Stan decided that if each employee could use 1 sick day, or less, per quarter, they would be eligible to redeem an award from the catalog. This seemed to be a manageable expectation, and they kicked it off with a small party of donuts and coffee.

Each quarter, Stan called the group together and, in an impromptu ceremony, awarded the gift catalog to the employees who qualified. At the end of the year, Stan reviewed the attendance records and was able to ascertain that each employee used an average of 5 sick days that year. This was what he wanted to achieve. Three employees actually received an award each of the four quarters that year for perfect attendance.

Stan decided to run a similar incentive program the following year.
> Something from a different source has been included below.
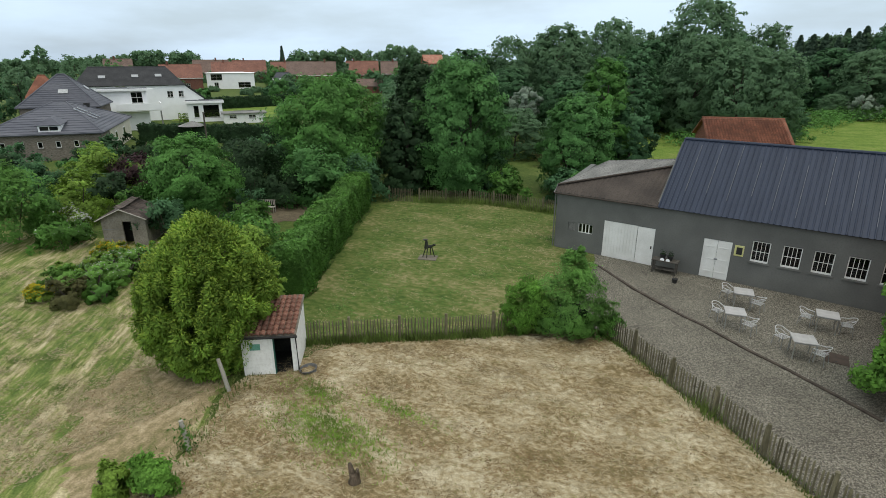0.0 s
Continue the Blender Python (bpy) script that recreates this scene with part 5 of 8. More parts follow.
# ---- bench and small things by the barn ----
def bench():
    t = thing("wooden_table", pose(-1.55, -0.62, 0.008, 0, 0, 2), "low dark weathered wooden table holding flower pots beside the barn door", "table")
    part("tabletop", bx(-0.65, 0.65, -0.28, 0.28, 0.66, 0.72, bevel=0.01), M_greytable, t)
    part("shelf", bx(-0.55, 0.55, -0.2, 0.2, 0.2, 0.24, bevel=0.006), M_greytable, t)
    for sx in (-0.56, 0.56):
        for sy in (-0.22, 0.22):
            part("leg", bx(sx - 0.035, sx + 0.035, sy - 0.035, sy + 0.035, 0, 0.66), M_greytable, t)


bench()


def pot(x, y, z, r, h, mat, label, plant=True, seed=1):
    t = thing("flower_pot", pose(x, y, z), label, "flower pot")
    bm = bmesh.new()
    rod(bm, (0, 0, 0), (0, 0, h), r * 0.72, r, seg=14)
    rod(bm, (0, 0, h * 0.86), (0, 0, h + 0.002), r * 1.08, r * 1.08, seg=14)
    part("pot", bm, mat, t)
    if plant:
        rng = np.random.default_rng(seed)
        p = rng.normal(0, r * 0.55, (90, 3)) + np.array((0, 0, h + r * 0.7))
        p[:, 2] = np.maximum(p[:, 2], h)
        leaves("plant", p, p - np.array((0, 0, h)), 0.06, L_dark, t, seed)


pot(-1.72, -0.6, 0.728, 0.15, 0.26, M_dark, "dark flower pot on the wooden table", seed=2)
pot(-1.35, -0.62, 0.728, 0.15, 0.24, M_dark, "dark flower pot on the wooden table", seed=3)
for i, x in enumerate((-1.68, -1.4)):
    w = thing("white_plate", pose(x, -0.84, 0.76, 78), "small round white plate leaning on a pot", "plate")
    part("dish", rod(bmesh.new(), (0, 0, 0), (0, 0, 0.02), 0.09, 0.1, seg=16), M_paper, w)
pot(-0.75, -1.75, 0.008, 0.14, 0.22, M_dark, "small dark pot standing on the gravel", plant=False)

dc = thing("drain_cover", pose(6.05, -5.85, 0.012, 0, 0, 2), "rusty steel drain cover set in the gravel", "drain cover")
part("plate", bx(-0.38, 0.38, -0.42, 0.42, -0.05, 0.02, bevel=0.006), shade("rusty_steel", (0.06, 0.045, 0.036), (0.1, 0.07, 0.055), bump=0.2), dc)
part("lifting_slot", bx(-0.05, 0.05, -0.3, -0.26, 0.021, 0.024), M_dark, dc)


def wheelie_bin():
    t = thing("wheeled_bin", pose(11.2, -12.92, 0.008, 0, 0, -12) @ Matrix.Diagonal((0.92, 0.92, 0.9, 1)), "black wheeled refuse bin with white stickers", "bin")
    bm = bmesh.new()
    lo = [bm.verts.new(p) for p in ((-0.25, -0.27, 0.06), (0.25, -0.27, 0.06), (0.25, 0.25, 0.06), (-0.25, 0.25, 0.06))]
    hi = [bm.verts.new(p) for p in ((-0.29, -0.35, 0.98), (0.29, -0.35, 0.98), (0.29, 0.33, 0.98), (-0.29, 0.33, 0.98))]
    bm.faces.new(lo[::-1])
    bm.faces.new(hi)
    for i in range(4):
        bm.faces.new((lo[i], lo[(i + 1) % 4], hi[(i + 1) % 4], hi[i]))
    bmesh.ops.bevel(bm, geom=bm.edges[:], offset=0.03, segments=2, affect="EDGES")
    part("body", bm, M_plastic, t)
    part("rim", bx(-0.31, 0.31, -0.37, 0.35, 0.95, 0.99, bevel=0.012), M_plastic, t)
    lid = part("lid", bx(-0.31, 0.31, -0.39, 0.36, 0.992, 1.05, bevel=0.025), M_plastic, t)
    part("handle", rods([(-0.24, 0.41, 1.0), (0.24, 0.41, 1.0)], 0.018), M_plastic, lid)
    part("sticker", bx(0.02, 0.14, -0.1, 0.02, 1.051, 1.054), M_paper, lid)
    part("sticker", bx(-0.16, -0.05, -0.2, -0.1, 1.051, 1.054), M_paper, lid)
    part("sticker", bx(-0.05, 0.08, -0.345, -0.335, 0.72, 0.86), M_paper, t)
    for s in (-1, 1):
        part("wheel", rods([(s * 0.27, 0.3, 0.1), (s * 0.31, 0.3, 0.1)], 0.1, seg=14), M_rubber, t)


wheelie_bin()


def sale_sign():
    t = thing("sale_sign", pose(15.72, -14.62, 1.36, 0, 0, -10) @ Matrix.Diagonal((0.84, 1, 0.95, 1)), "yellow and black for-sale board fixed to the annex corner", "sign")
    board = part("board", bx(0, 0.72, -0.02, 0.02, 0, 1.02), M_black, t)
    part("yellow_band", bx(0.01, 0.71, -0.024, -0.0205, 0.78, 1.0), M_yellow, board)
    part("yellow_band", bx(0.01, 0.71, -0.024, -0.0205, 0.14, 0.27), M_yellow, board)
    part("number_bar", bx(0.07, 0.65, -0.028, -0.0245, 0.175, 0.235), M_black, board)
    part("text_bar", bx(0.1, 0.62, -0.024, -0.0205, 0.05, 0.09), M_yellow, board)
    part("name_bar", bx(0.06, 0.66, -0.024, -0.0205, 0.36, 0.5), M_yellow, board)
    bm = bmesh.new()
    prism(bm, ((0.22, -0.024, 0.56), (0.52, -0.024, 0.56), (0.52, -0.024, 0.72), (0.22, -0.024, 0.69)), 0.003)
    part("emblem", bm, M_yellow, board)
    part("mount", bx(-0.1, 0.0, -0.015, 0.015, 0.1, 0.16), M_zinc, t)
    part("mount", bx(-0.1, 0.0, -0.015, 0.015, 0.82, 0.88), M_zinc, t)
    cu = bpy.data.curves.new("lettering", "FONT")
    cu.body, cu.size, cu.extrude, cu.align_x = "TE KOOP", 0.17, 0.003, "CENTER"
    o = new("lettering", cu)
    o.data.materials.append(M_black)
    o.parent = board
    o.matrix_basis = pose(0.36, -0.028, 0.83, 90)


sale_sign()

tape = thing("barrier_tape", pose(15.1, -14.95, 0.01, 0, 0, -8), "crumpled red and white barrier tape on the ground", "tape")
for i in range(7):
    o = part("strip", bx(0, 0.14, -0.03, 0.03, 0, 0.012), M_red if i % 2 else M_paper, tape)
    o.matrix_basis = pose(i * 0.11 - 0.1, 0.05 * math.sin(i * 2.1), 0.004 + 0.01 * (i % 3), 10 * math.sin(i), -8 * math.cos(i * 2), 40 * math.sin(i * 1.7))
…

How to Develop an Incentive Program

#1 Establish Objectives

Identify what goal/objective needs to be accomplished, for example: improved attendance, increased sales of a particular product, etc. The objectives must be simple, specific, and obtainable. Begin with a clear, briefly stated objective and communicate it to all participants.

#2 Outline the Strategy

Build the foundation of the Incentive Program carefully, expanding on the methodology to be used. The structure of the program should detail exactly who is the target audience, and anyone else who will be influenced by the program. The size of the group is important to the budget of the program, as well as the ability to communicate clearly and measure the results accurately.

Other considerations are geographic boundaries or sales regions, legal considerations, family issues, the length of the program and timing, individual goals or team goals, and of course, the reward.

#3 Measure Performance

Define both quantifiable and qualitative goals that can be measured, and keep it simple. It might be necessary to look at historical data and come up with an average in order to define a particular sales goal. The goal needs to be fair to all involved, and obtainable by everyone.

#4 Establish the Budget

Depending on whether the program involves sales or non-sales personnel, the budgeting will be different. In general, the three elements of budgeting include: 1) number of participants, 2) length of program, 3) expected results.

There are two types of award budgets: 1) closed-ended, and 2) open-ended. You would need to determine the maximum costs involved with a closed-ended program, and an estimate of costs involved for an open-ended program.

In a sales program, the primary rules are: 1) Anywhere from 5% to 10% of additional (incremental) gross sales during the incentive period can be applied to the total cost of the program, and 2) The cost of the incentive awards should equal 5% of all compensation for the program period.

In a non-sales program, it is more difficult to put a monetary figure on the value of "improvement," but some measures are possible that involve increased productivity, improved attendance, and improved safety (fewer traffic tickets, for instance). The budget is then determined by the "value" the company will realize from the improvements made by the Incentive Program.

#5 Select the Perfect Award

It is important to select the correct award because if the individual is not emotionally vested in obtaining the incentive award, he or she will not pursue the goal. Spend some time speaking with the target group and select an award within the framework of the budget that will be important to the group.

#6 Administer the Program

Administration is approximately 20% of the program budget, and a good 50% of the planner's time. The target group needs clear, consistent communication and timely feedback on measurement of their performance.

#7 Celebrate the Success of the Program

The end of the program should be celebrated with the target group and performance measurement by individual or team should be provided at this point. Individuals should then receive their awards.

#8 Analyze Program Success

Did the Incentive Program achieve its objectives? Were the participants motivated to change their behavior? Remember, an Incentive Program provides a short-term gain, and follow-up programs are important. Start planning the next one today.